Fortunately, this one is super duper to fix. How you do it, though, depends on with whom you publish your site. For example, Wix users need to click the mobile phone icon at the top of their page, which lets you edit the mobile version of your landing page.
Simply follow the instructions for whoever hosts your site. It honestly won’t take more than a few minutes to solve this issue.
6. They Just Don’t Trust It
This final points ties in with what we were talking about earlier in regards to your opt-in form, your CTA, and how so many prospects simply don’t trust websites enough to subscribe and hand over their details.
The bottom line is that if people don’t trust you, they’re not going to convert.
How do you get them to trust you? All you have is your landing page. You can’t jump on a call with them, you can’t pop over to their house – all you’ve got is this one page.
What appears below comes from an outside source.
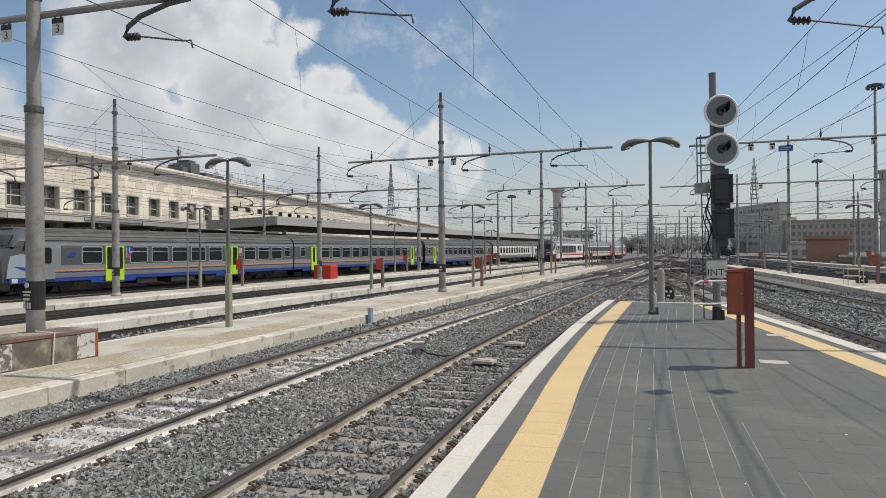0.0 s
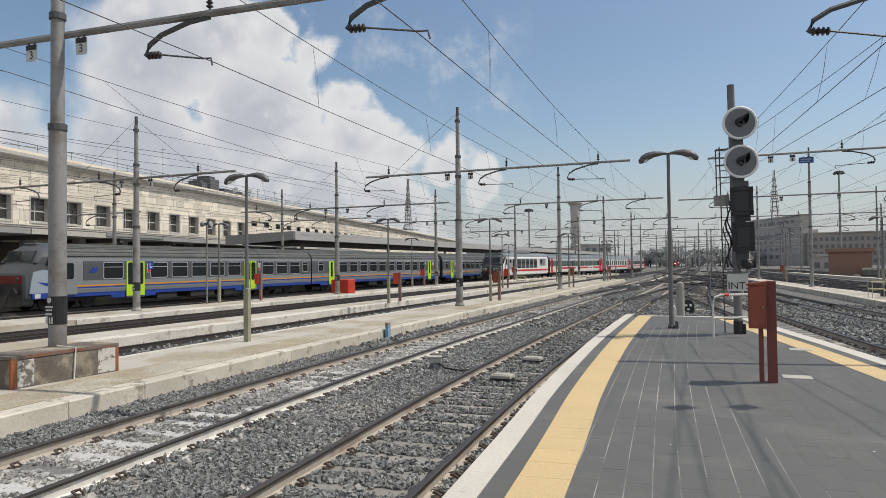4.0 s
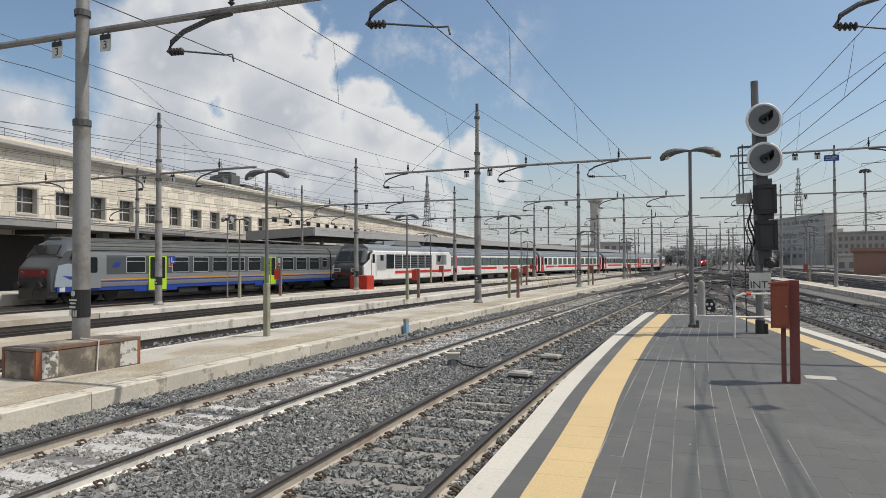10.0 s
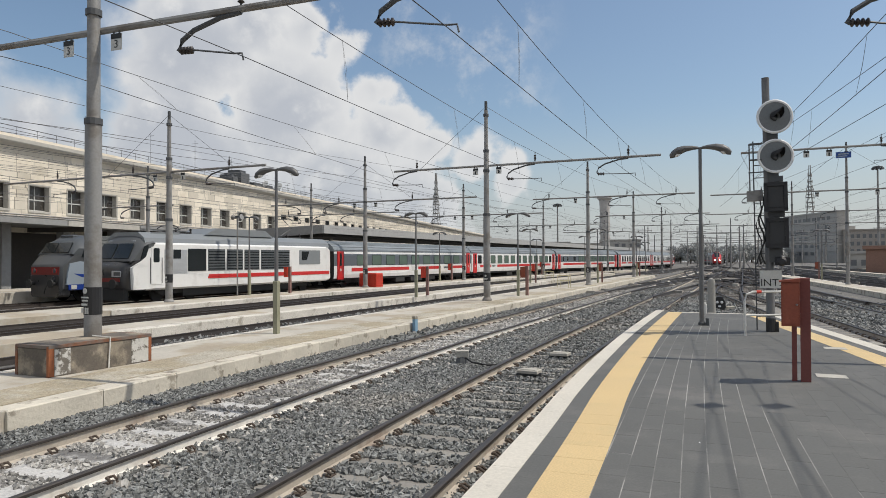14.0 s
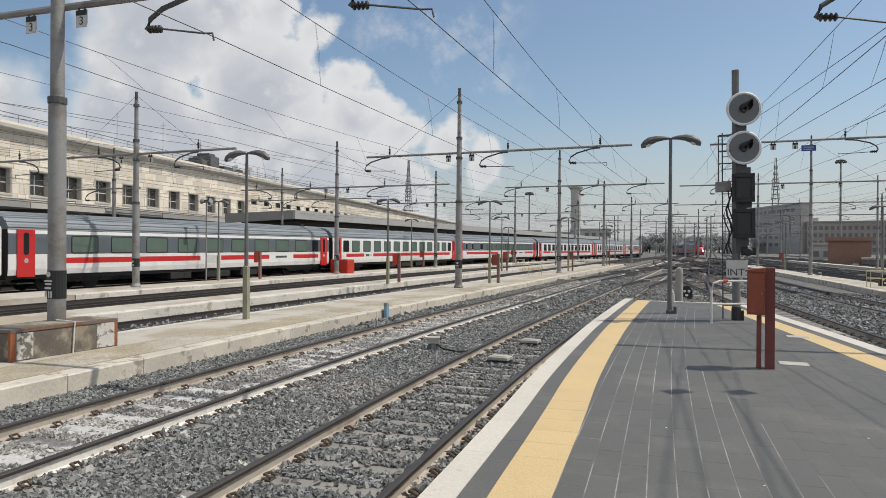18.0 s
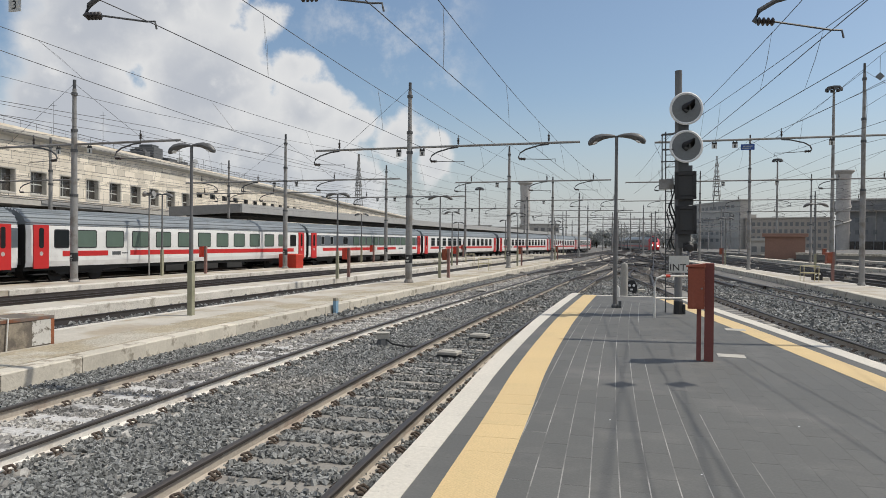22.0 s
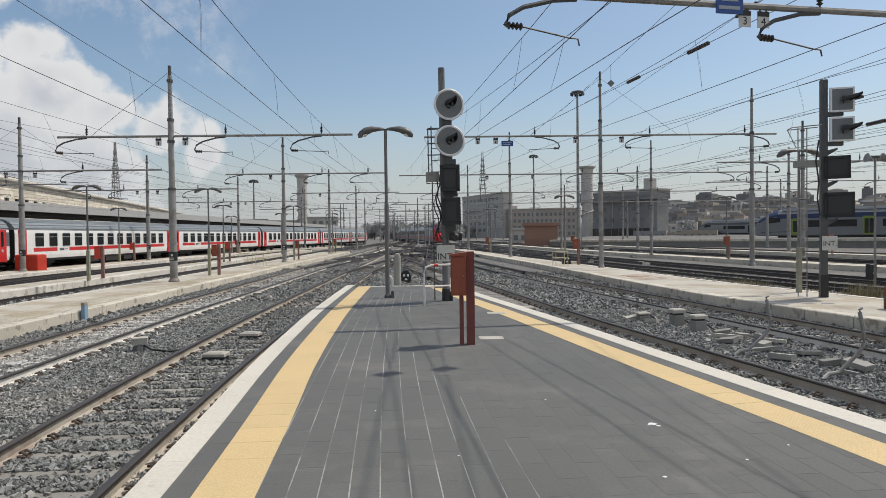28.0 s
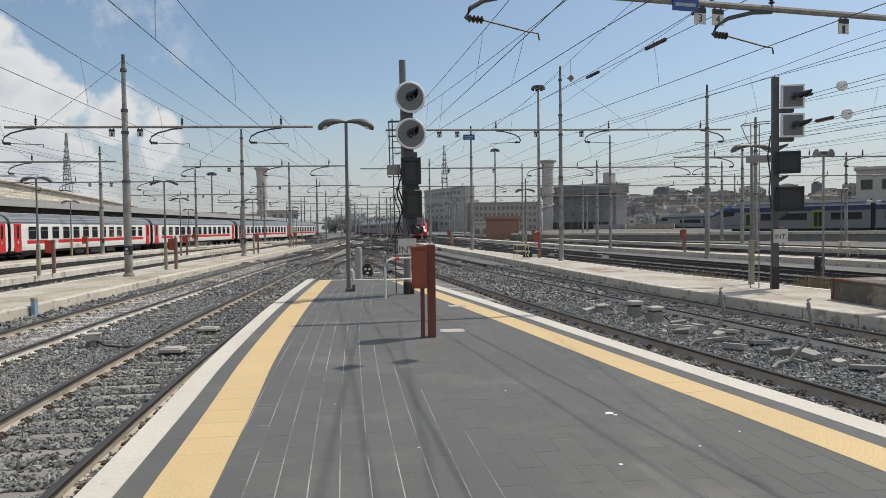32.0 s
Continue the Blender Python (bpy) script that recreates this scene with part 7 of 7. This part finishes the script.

Worse still, because there is no room for distractions, you’re pretty limited with what you can do, right?
Well, not exactly.
The easiest way to build trust and credibility is to include testimonials on your landing page. Testimonials are strong social proof. If including a few product reviews on a landing page increases sales of up to 20%, imagine what including testimonials as well can do.
Testimonials from previous or current customers help to put prospects’ minds at ease and give them confidence in your brand.
As well as testimonials, other ways you can build trust and credibility in the eyes of new prospects on your landing page are by addressing some of their most common concerns, such as:
* Money-back Guarantee
* No Credit Card Needed
These simple words add credibility to your page and brand and help to put a customer’s mind to rest about doing business with you.
Conclusion: The Importance of an Effective Landing Page
The key to an effective landing page is being powerful and effective through simplicity. You need a strong headline and a compelling enough reason for people to take the action you want, but you need to keep the design and the elements clean, straightforward, and simple.